Kenneth Barnes's rich essay on Dietrich Bonhoeffer demonstrates that Bonhoeffer ultimately moved beyond the Confessing Church's concern for institutional integrity and autonomy and, of course, died for his call to resistance. But as Barnes points out, even Bon­hoeffer could speak unreflectively, early in his career, of the linkage between supposed complicity in deicide and Jewish suffering. He also could write that there would be a Jewish problem until the Jews converted to the True Faith.
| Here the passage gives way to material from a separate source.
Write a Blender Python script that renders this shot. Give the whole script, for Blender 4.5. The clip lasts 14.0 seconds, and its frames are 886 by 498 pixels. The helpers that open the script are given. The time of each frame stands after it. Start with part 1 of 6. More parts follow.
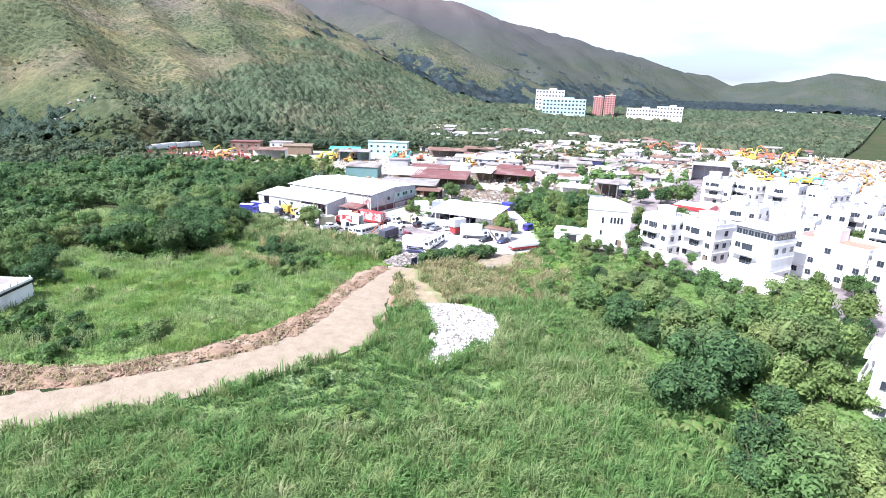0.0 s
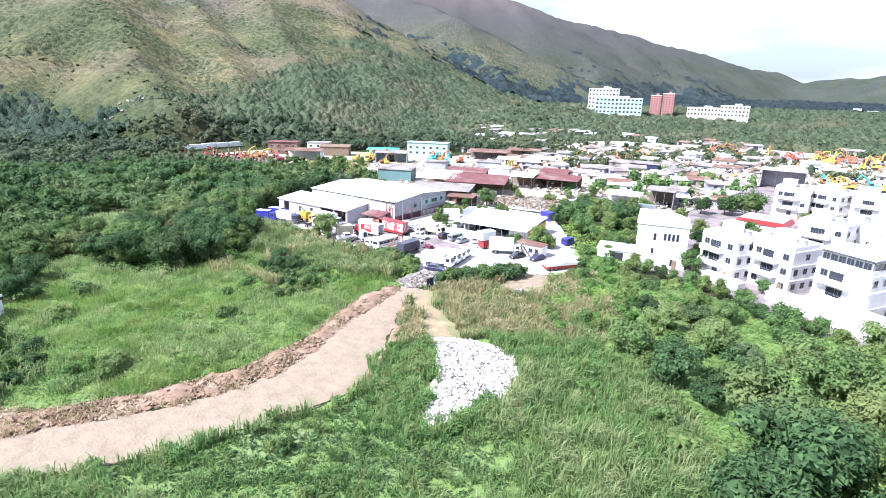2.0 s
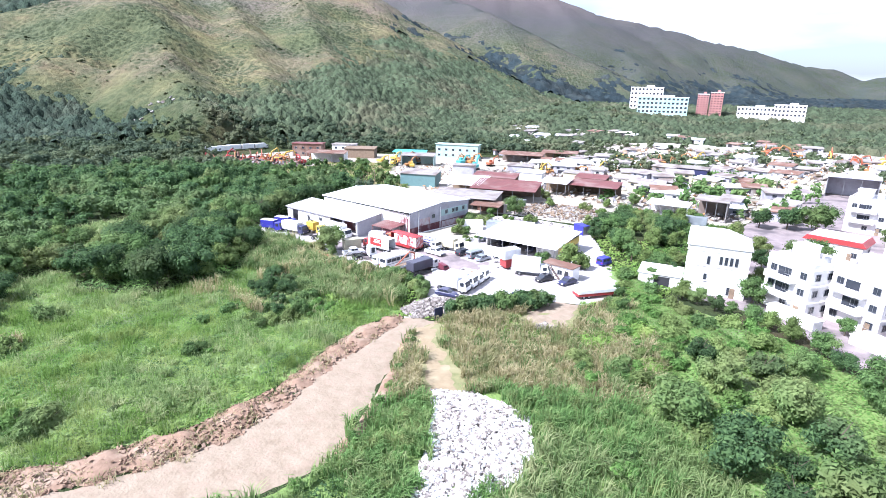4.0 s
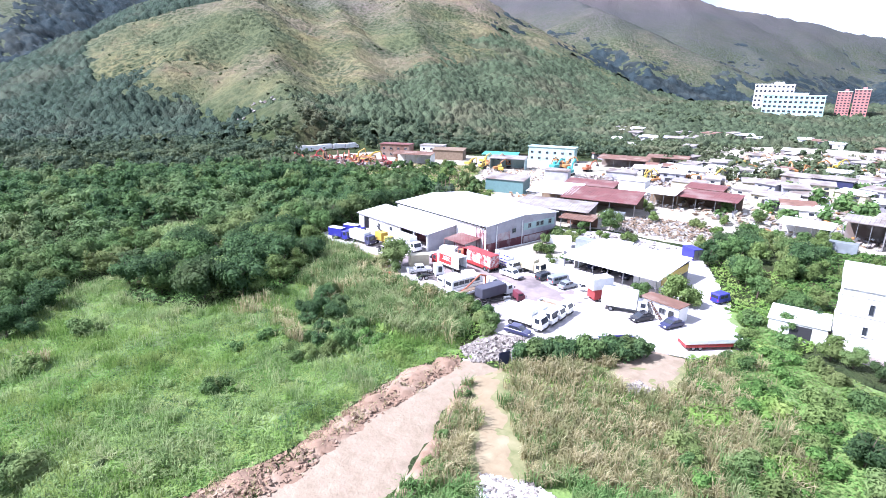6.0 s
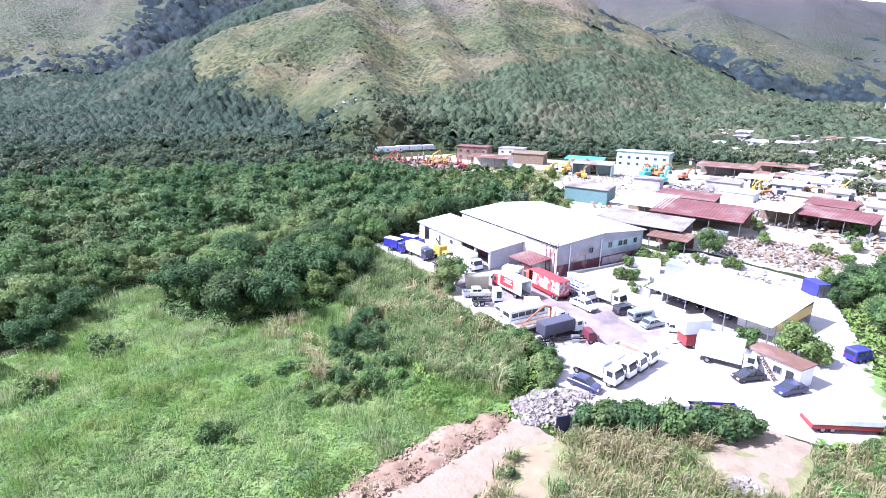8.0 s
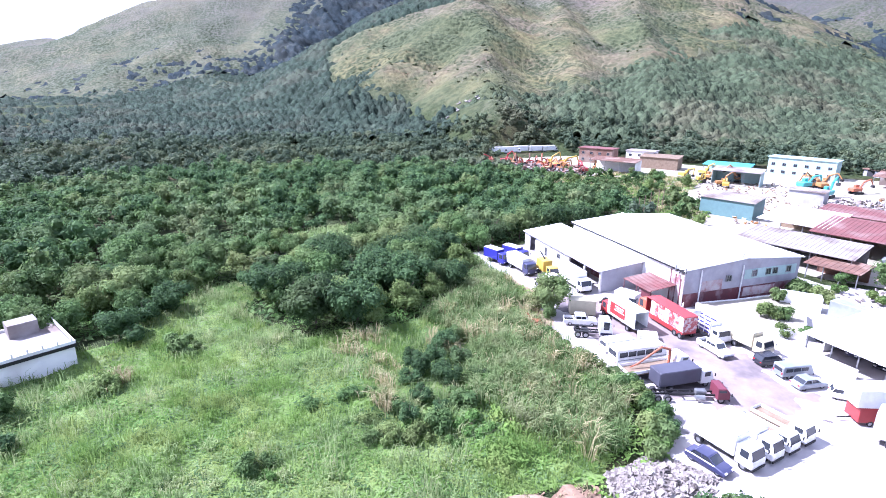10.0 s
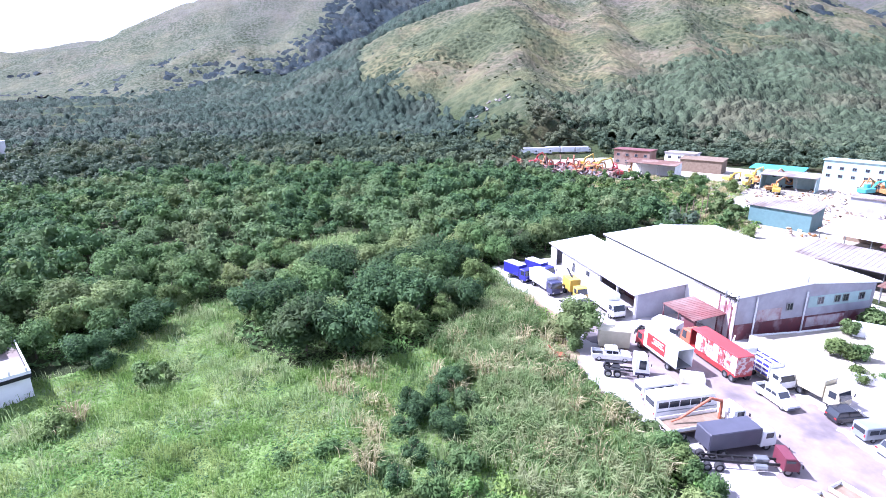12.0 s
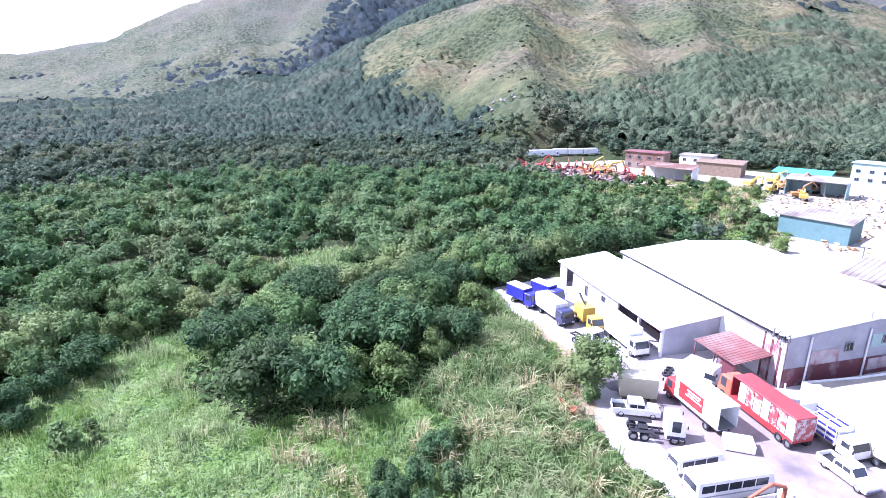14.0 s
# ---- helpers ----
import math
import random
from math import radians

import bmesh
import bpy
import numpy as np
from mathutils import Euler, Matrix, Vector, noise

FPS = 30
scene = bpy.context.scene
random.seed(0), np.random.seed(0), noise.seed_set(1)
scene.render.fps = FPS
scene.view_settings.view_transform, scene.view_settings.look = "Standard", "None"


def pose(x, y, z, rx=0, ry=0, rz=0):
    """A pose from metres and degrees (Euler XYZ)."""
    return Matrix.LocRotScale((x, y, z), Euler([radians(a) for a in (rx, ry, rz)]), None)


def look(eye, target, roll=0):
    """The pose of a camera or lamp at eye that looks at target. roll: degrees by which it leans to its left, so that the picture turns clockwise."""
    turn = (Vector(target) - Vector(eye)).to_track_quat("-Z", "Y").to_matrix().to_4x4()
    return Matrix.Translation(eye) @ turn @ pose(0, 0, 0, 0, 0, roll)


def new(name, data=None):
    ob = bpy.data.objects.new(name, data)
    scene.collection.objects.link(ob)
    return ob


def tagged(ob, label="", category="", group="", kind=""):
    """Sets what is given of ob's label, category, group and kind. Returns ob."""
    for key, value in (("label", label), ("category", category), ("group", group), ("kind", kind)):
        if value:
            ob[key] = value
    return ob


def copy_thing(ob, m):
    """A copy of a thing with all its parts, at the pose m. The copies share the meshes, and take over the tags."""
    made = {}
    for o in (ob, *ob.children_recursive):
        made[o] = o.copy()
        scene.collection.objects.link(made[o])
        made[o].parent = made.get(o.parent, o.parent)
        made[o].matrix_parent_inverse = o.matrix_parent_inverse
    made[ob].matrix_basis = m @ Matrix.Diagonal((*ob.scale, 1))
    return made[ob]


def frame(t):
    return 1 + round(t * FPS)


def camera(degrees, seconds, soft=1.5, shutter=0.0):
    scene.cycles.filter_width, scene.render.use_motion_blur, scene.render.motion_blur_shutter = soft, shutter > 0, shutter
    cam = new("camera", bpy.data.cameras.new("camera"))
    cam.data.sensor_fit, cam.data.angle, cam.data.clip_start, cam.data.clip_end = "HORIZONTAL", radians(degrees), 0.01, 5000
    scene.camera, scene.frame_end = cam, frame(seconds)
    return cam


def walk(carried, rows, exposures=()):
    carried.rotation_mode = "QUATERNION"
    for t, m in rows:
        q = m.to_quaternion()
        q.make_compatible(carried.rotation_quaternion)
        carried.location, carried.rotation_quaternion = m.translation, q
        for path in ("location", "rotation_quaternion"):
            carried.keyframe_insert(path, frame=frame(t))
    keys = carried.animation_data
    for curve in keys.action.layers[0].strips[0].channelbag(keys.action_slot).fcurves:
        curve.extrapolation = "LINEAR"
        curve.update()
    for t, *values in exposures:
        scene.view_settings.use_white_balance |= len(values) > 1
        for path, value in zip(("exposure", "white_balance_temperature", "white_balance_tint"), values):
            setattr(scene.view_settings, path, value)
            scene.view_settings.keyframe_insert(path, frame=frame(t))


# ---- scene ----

In 1964, shortly after Rolf Hochhuth had created an international sensation with his play The Deputy, which presented Pope Pius XII as virtually criminally complicit with the Nazis, Guenther Lewy published an influential essay on Pius. The essay, reprinted here, presents a damning picture of the passivity of the German Catholic Church in the Holocaust, as well as its complicity with the Nazi genocide by supplying genealogical records that enabled the regime to determine who was fully Aryan. He also presents Pius not merely as timid but as one who "did not view the plight of the Jews with a real sense of urgency and moral outrage," one who could maintain his serene silence while, a couple of hundred yards away from the Vatican, more than 1,500 Roman Jews were being rounded up for deportation to Auschwitz.

In June of 1963, Abraham Joshua Heschel sent a telegram to John F. Kennedy. In view of the long oppression of "Negroes" in America, Hesch­el proposed that the time had come for "moral grandeur and spiritual audacity" in freeing America from racism. Heschel knew all about discrimination from painful personal experience. He was one of the few Jews who survived Hitler's plan; his three sisters and many other relatives were less fortunate. He guessed what silence on the part of religious institutions would mean for minorities in America because he knew what it had meant for Jews in Europe. This book, however melancholy and even devastating its findings and effects, achieves intellectual as well as moral grandeur. Indeed, it's hard to think of any book more important for Christians to read in preparation for the grandeur and audacity that undoubtedly will be required of the churches during the next 100 years.